What he gives Pochettino in the knockouts
Pochettino did not bring Wright to the World Cup to sit and watch. The Argentine builds teams that press and run, and a knockout tournament in American summer heat rewards a manager who can change the shape of an attack late in games. Wright is the kind of forward who alters a match without needing the ball at his feet for 90 minutes. He stretches defenses, he holds the ball up against bigger center backs, and he has the finishing instinct that announced itself in Qatar.
There is a tactical argument that Wright is the most natural No. 9 in the squad, a true center forward in a group that often leans on Balogun’s movement and Pulisic’s brilliance from wide. In a tight round-of-32 or quarter-final, the player who can come off the bench and win a header or run a tiring back line is precious. Wright spent a decade becoming exactly that player, in obscure leagues, on short contracts, far from the spotlight that now finds him.
The wider point is what his selection says about this U.S. team. Pochettino did not build his squad from reputation. He built it from current form, and few players arrived in better form than the man who just won the Championship’s golden boot. Wright represents a version of the American game that does not depend on early hype, the player who got better in his late twenties because he kept grinding when the easy thing was to come home and disappear into a comfortable MLS career.
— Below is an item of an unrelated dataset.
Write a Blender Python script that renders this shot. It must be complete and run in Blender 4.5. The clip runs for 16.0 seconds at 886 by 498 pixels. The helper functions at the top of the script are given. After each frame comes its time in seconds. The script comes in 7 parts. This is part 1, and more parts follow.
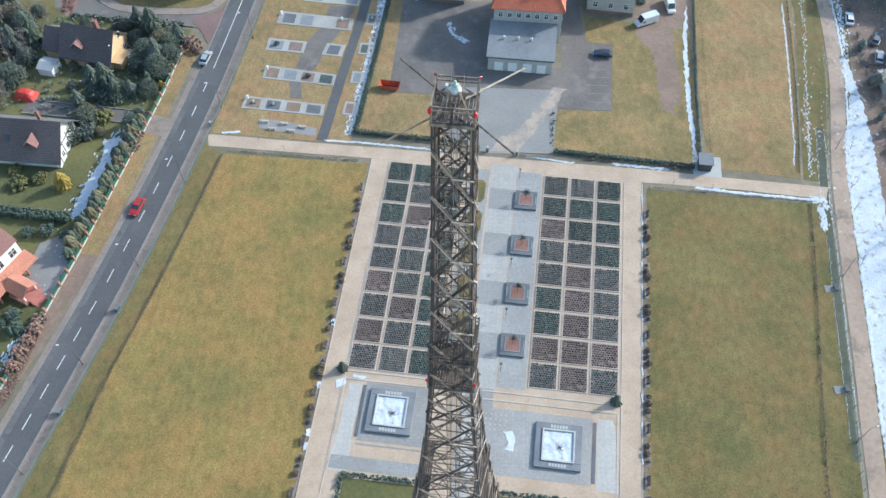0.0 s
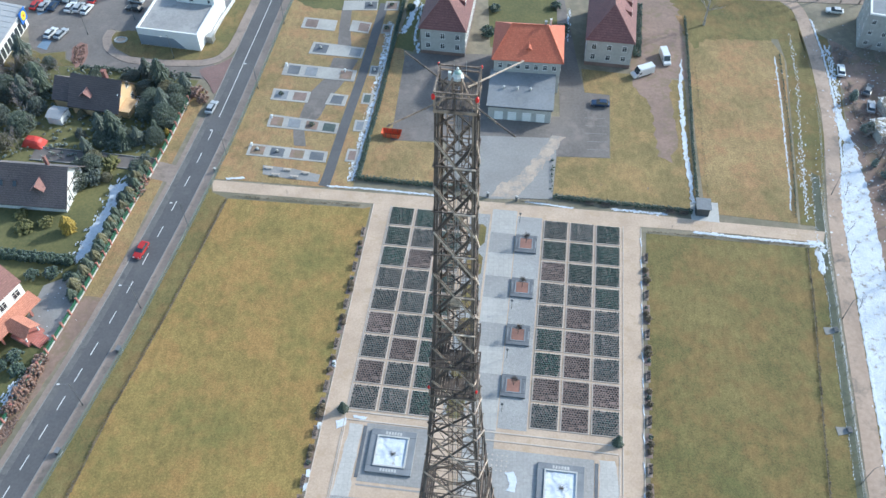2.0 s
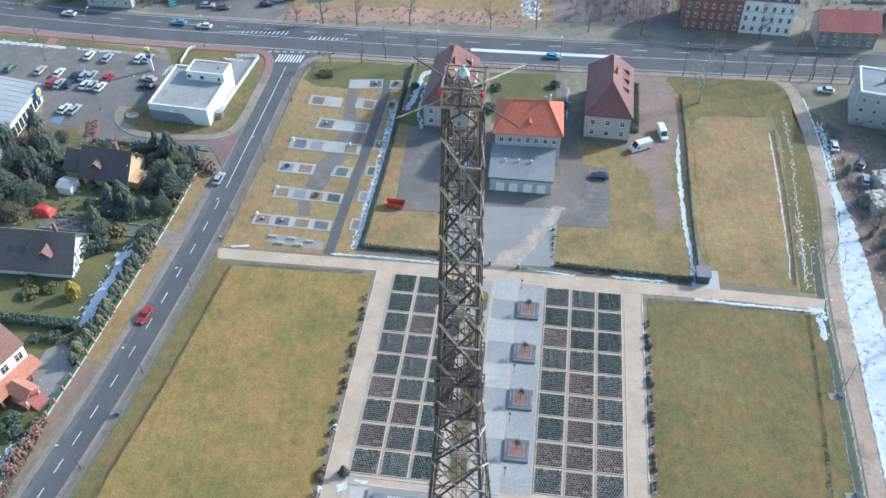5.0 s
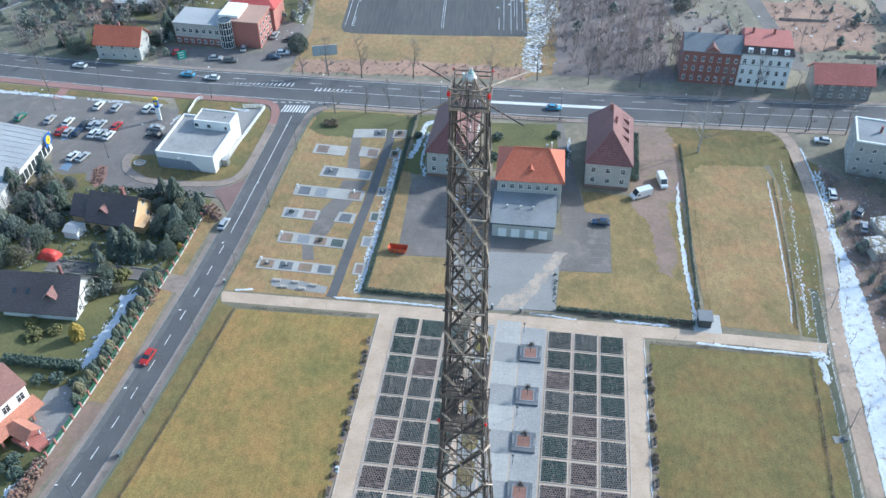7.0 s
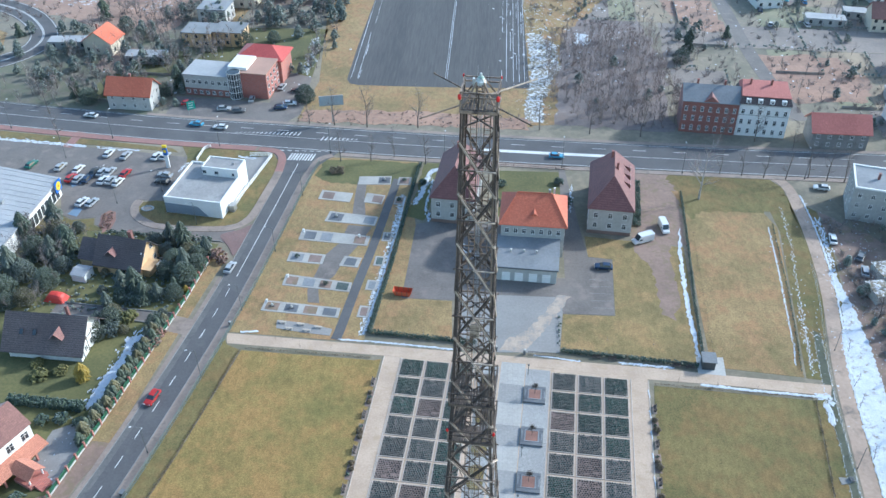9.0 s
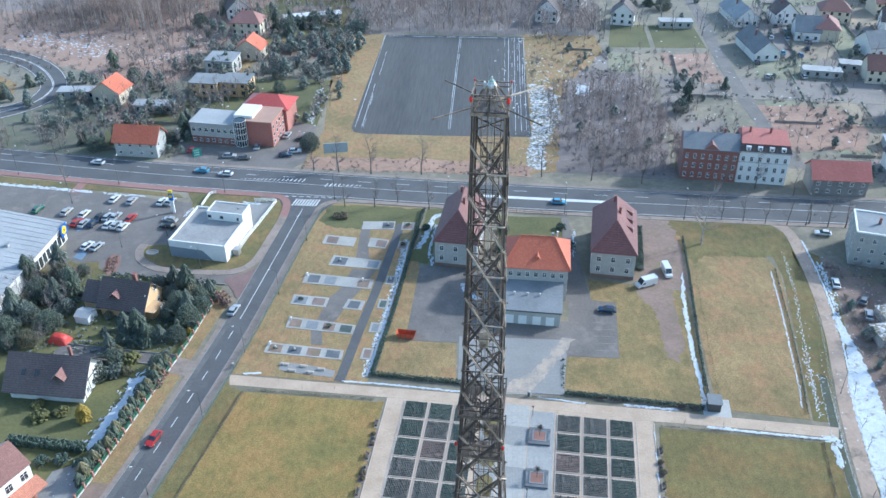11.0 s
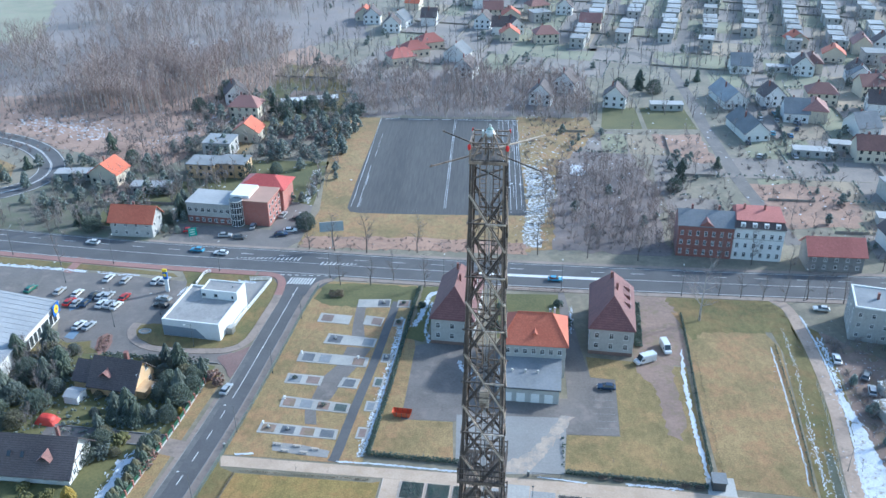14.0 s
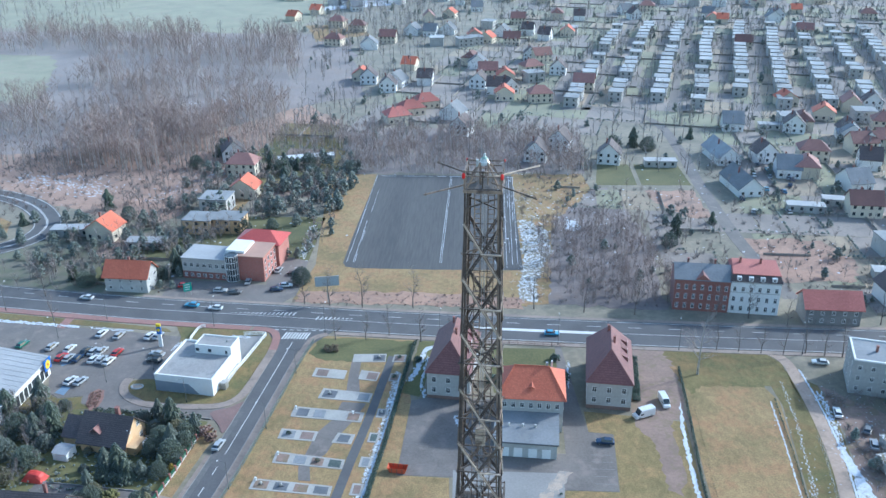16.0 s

If the United States make a run on home soil this summer, there is a strong chance Wright scores a goal that defines it, and the casual fans who discover him will assume he came from nowhere. He did not. He came from New York, then Germany, then the Netherlands, then Denmark, then Turkey, then a promotion fight in the English Championship. The long way around led him to a World Cup in his own country. Few players in the tournament have earned their place quite so slowly, or quite so completely.